Trans-national partnerships
The dynamics of trafficking have changed in recent years. Nowadays, any given country can be a country of origin, a transit
station, a recipient nation and witness domestic trafficking – all at the same time.
The Nordic Region and the Adjacent Areas face many of the same trafficking problems, so they must be tackled on a trans-national
level. The Nordic Council and Council of Ministers work with Russia, Estonia, Latvia and Lithuania on this issue.
Trafficking for purposes of prostitution means that the women are caught up in the world of organised international crime.
As revealed in the Prostitution in the Nordic Region report, foreign women enter the Region illegally, and are classified
as criminals as a result.
Social problem or legal problem?
The Nordic countries have traditionally defined prostitution as a social problem and addressed it by providing women with
social services. Over the last decade, the focus has shifted – legislators are now less concerned with how much prostitutes
earn from sex and focus more on criminalising the purchasing of sexual services. However, the different countries deploy different
arguments.
“In Sweden a decade ago, prostitution was seen as part of the debate about gender and equality, and purchasing sexual services
was considered chauvinist,” explains May-Len Skilbrei, a researcher at the Institute for Labour and Social Research (FAFO)
in Oslo and project manager for Prostitution in the Nordic Region at the Nordic Gender Institute (NIKK). “The other countries
placed greater emphasis on the perils of trafficking and on criminalising the purchase of sexual services as a means of controlling
and reducing prostitution. By stopping people paying for sex of various types, it was hoped to reduce both trafficking and
foreign prostitution.”
Delayed legislation
The research project also revealed that legislators find it difficult to keep up with market trends in sexual services. It
is exceedingly difficult to build up a clear picture of the trafficking situation, as nobody really knows how many people
are involved. All of the data is based on estimates by the social services.

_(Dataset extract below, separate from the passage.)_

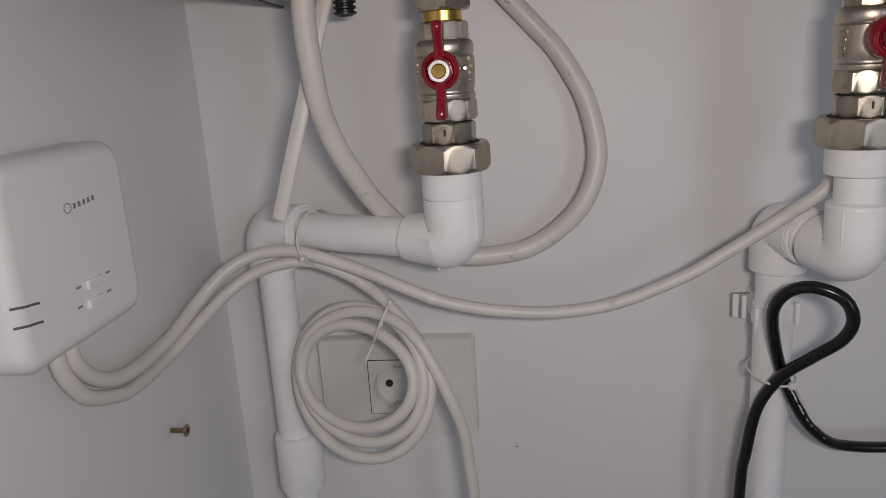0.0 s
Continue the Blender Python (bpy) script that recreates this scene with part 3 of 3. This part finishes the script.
cable("coiled_cable", [(-0.2295, 0.316, 1.0760), (-0.2295, 0.318, 1.0600), (-0.2290, 0.331, 1.0410), (-0.2285, 0.3534, 1.0300), (-0.2290, 0.3762, 1.0245), (-0.2285, 0.4200, 1.0255), (-0.2186, 0.445, 1.0375), (-0.2053, 0.465, 1.0510), (-0.1877, 0.476, 1.0620), (-0.1689, 0.481, 1.0665), (-0.1500, 0.4865, 1.0655), (-0.1300, 0.4905, 1.0560), (-0.1188, 0.4935, 1.0474), (-0.1055, 0.4905, 1.0380)]
      + coil_points() + [(-0.0672, 0.4665, 0.9935), (-0.0600, 0.4650, 0.9770), (-0.0508, 0.4665, 0.9485), (-0.0478, 0.470, 0.9172), (-0.0459, 0.471, 0.8855), (-0.0460, 0.478, 0.80), (-0.0500, 0.492, 0.60), (-0.0530, 0.500, 0.01)],
      0.0042, CABLE, "off-white cable wound into a hanging coil", "cable")
black_cable = cable("black_cable", [(0.1420, 0.505, 0.01), (0.1420, 0.505, 0.70), (0.1439, 0.500, 0.8749), (0.1457, 0.495, 0.9143), (0.1519, 0.494, 0.9497), (0.1634, 0.485, 0.9764), (0.1774, 0.471, 0.9960), (0.1889, 0.457, 1.0135), (0.1918, 0.451, 1.0289), (0.1852, 0.452, 1.0422), (0.1700, 0.459, 1.0472), (0.1590, 0.468, 1.0415), (0.1538, 0.478, 1.0258), (0.1597, 0.490, 0.9979), (0.1696, 0.4945, 0.9669), (0.1850, 0.501, 0.9375), (0.2035, 0.510, 0.9160), (0.2240, 0.518, 0.9058), (0.2600, 0.522, 0.9032), (0.3052, 0.524, 0.9110), (0.3529, 0.526, 0.9300), (0.43, 0.528, 0.96), (0.60, 0.530, 1.0)],
      0.0040, BLACK, "black rubber cable tied in a loop", "cable")

# a cut flat lead that hangs in front of the first riser
bm = sweep(glide([(-0.1085, 0.4545, 1.2515), (-0.1122, 0.4530, 1.2430), (-0.1222, 0.4480, 1.2090), (-0.1315, 0.4435, 1.1765), (-0.1415, 0.4385, 1.1425), (-0.1520, 0.4345, 1.1075)]), 0.0046, 12, flat=0.5, side=(0, 1, 0))
single("flat_lead", bm, CABLE, (-0.152, 0.4340, 1.1075), "off-white flat cable end hanging from the boiler", "cable")

# ---- cable ties ----
way = (Vector((R1.x, R1.y, Z1 - 0.002)) - Vector((V1.x, V1.y, Z1))).normalized()
c = Vector((-0.1452, 0.4896, 1.0830))
tie = thing("cable_tie", c, "white nylon tie holding cables to the pipe", "cable tie", "cable ties")
line = ring_line(c, (0, 0, 1), (0.42, 0.907, 0), 0.0190, 0.0212)
part("strap", sweep(line, 0.0010, 8, closed=True), NYLON, tie)
part("head", block(c + Vector((-0.0078, -0.0225, -0.0120)), c + Vector((-0.0042, -0.0180, -0.0085)), 0.0008), NYLON, tie)

c = Vector((-0.1042, 0.4835, 1.0222))
tie = thing("cable_tie", c, "white nylon tie round the coiled cable", "cable tie", "cable ties")
u = Vector((0.42, 0, 0.907))
part("strap", sweep(ring_line(c, u, (0, 1, 0), 0.0155, 0.0145), 0.0010, 8, closed=True), NYLON, tie)
part("head", block(c + Vector((0.0055, -0.0040, 0.0130)), c + Vector((0.0085, -0.0005, 0.0162)), 0.0006), NYLON, tie)
part("tail", sweep(glide([c + Vector((-0.005, -0.013, -0.012)), c + Vector((-0.010, -0.016, -0.022)), c + Vector((-0.0110, -0.015, -0.025))]), 0.0008, 8), NYLON, tie)

c = Vector((R2.x - 0.0010, 0.5080, 0.9700))
tie = thing("cable_tie", c, "white nylon tie holding the black cable", "cable tie", "cable ties")
part("strap", sweep(ring_line(c, (0.97, 0.17, -0.17), (0, 1, 0.05), 0.0166, 0.0225), 0.0009, 8, closed=True), NYLON, tie)
part("head", block(c + Vector((0.0062, -0.0195, -0.0060)), c + Vector((0.0116, -0.0145, -0.0008)), 0.0012, 3), NYLON, tie)
part("tail", sweep(glide([c + Vector((0.010, -0.018, -0.002)), c + Vector((0.0170, -0.0130, -0.0160)), c + Vector((0.0260, -0.0080, -0.0330)), c + Vector((0.0310, -0.0045, -0.0400))]), 0.0007, 8), NYLON, tie)

# ---- a screw left in the side wall ----
screw = thing("screw", (WALL_X, 0.430, 0.968), "small bronze screw half driven into the white wall", "screw")
prof = [(0.0013, -0.004)]
for i in range(8):
    z = -0.003 + i * 0.0014
    prof += [(0.0013, z), (0.0020, z + 0.0005), (0.0013, z + 0.0010)]
part("shank", turned(prof, (WALL_X, 0.430, 0.968), "x", 16), YELLOWED, screw)
part("head", turned([(0.0014, 0.0080), (0.0041, 0.0106), (0.0041, 0.0112), (0.0034, 0.0116)], (WALL_X, 0.430, 0.968), "x", 24), YELLOWED, screw)
for lo, hi in (((-0.0022, -0.0004), (0.0022, 0.0004)), ((-0.0004, -0.0022), (0.0004, 0.0022))):
    part("cross_slot", block((WALL_X + 0.0112, 0.430 + lo[0], 0.968 + lo[1]), (WALL_X + 0.01175, 0.430 + hi[0], 0.968 + hi[1])), DARK, screw)

# a drip of melted plastic under the first elbow, a taped joint on the cable, a speck on the wall
single("plastic_drip", turned([(0.0004, 1.0655), (0.0012, 1.0662), (0.0011, 1.0676), (0.0018, 1.0690)], (V1.x - 0.012, V1.y + 0.006, 0), n=14), PPR, (V1.x - 0.012, V1.y + 0.006, 1.0655), "small drip of melted white plastic under the elbow", "drip")
a, b = Vector((-0.0705, 0.4790, 1.0406)), Vector((-0.0655, 0.4791, 1.0387))
single("tape_ring", sweep([a, a.lerp(b, 0.5), b], 0.0046, 18), NYLON, tuple(b), "thin white tape ring round the power cable", "tape")
single("wall_speck", turned([(0.0009, 0), (0.0007, 0.0005), (0.0003, 0.0008)], (-0.0165, WALL_Y, 0.8905), "y", 10), GREY, (-0.0165, WALL_Y, 0.8905), "tiny grey speck stuck to the white wall", "speck")

# dried plaster along the black cable below its tie
random.seed(4)
smear = glide([(0.1690, 0.4875, 0.9655), (0.1762, 0.4915, 0.9515), (0.1850, 0.4970, 0.9360), (0.1935, 0.5015, 0.9250), (0.2035, 0.5062, 0.9143)], 0.0012)
cuts = [0, 14, 26, 45, len(smear) - 1]
for k, (i, j) in enumerate(zip(cuts, cuts[1:])):
    if j - i > 3:
        piece = [q + Vector((0.0016, 0.0008, 0.0012 + random.uniform(-0.0003, 0.0003))) for q in smear[i:j - 1 - k % 2]]
        part("plaster_smear", sweep(piece, lambda t: 0.0002 + 0.0006 * abs(math.sin(math.pi * t)) ** 0.5 * (0.7 + 0.3 * math.sin(19 * t)), 8), NYLON, black_cable, "dried white plaster on the cable")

“The protracted nature of the legislative process makes it too difficult for the legislators to keep up-to-date with market
trends,” Skilbrei says. “Take pimping, for example – the ban on advertising prostitution and on renting out property for use
in prostitution was not introduced until several years after both had become widespread.”
She thinks the politicians have been far too busy targeting laws at specific sectors of the prostitution market.
“General legislation refined by reallife precedents would be preferable. That way, you wouldn’t have to stipulate specific
conditions in each and every amended version of the act. For example, we have an overarching law that outlaws murder. We don’t
have individual bans on different ways of killing. But to combat the phenomenon of prostitution, the politicians have passed
law after law just to show that they’re doing something.”
The project manager praises Prostitution in the Nordic Region for establishing a joint Nordic body of knowledge about how
the countries deal with prostitution and trafficking, and believes it can serve as the basis for future policies.
FACTS:
Prostitution in the Nordic Region
The ministers responsible for gender equality commissioned the Nordic Gender Institute (NIKK) to map out similarities and differences between prostitution policies in the Region. The results of the research were presented at a conference in Stockholm in October 2008.
Legislation in the Nordic Region
Sweden criminalised the purchasing of sexual services in 1999; Norway in 2009. Finnish law bans the purchasing of sex from
victims of trafficking, and the matter has been raised in the Danish parliament. Iceland decriminalised prostitution in 2007.
In 2003, the UN’s Palermo protocol criminalised human trafficking and this has formed the basis for the Nordic countries’
laws on human trafficking. All of the Nordic countries have passed laws against trafficking and child prostitution.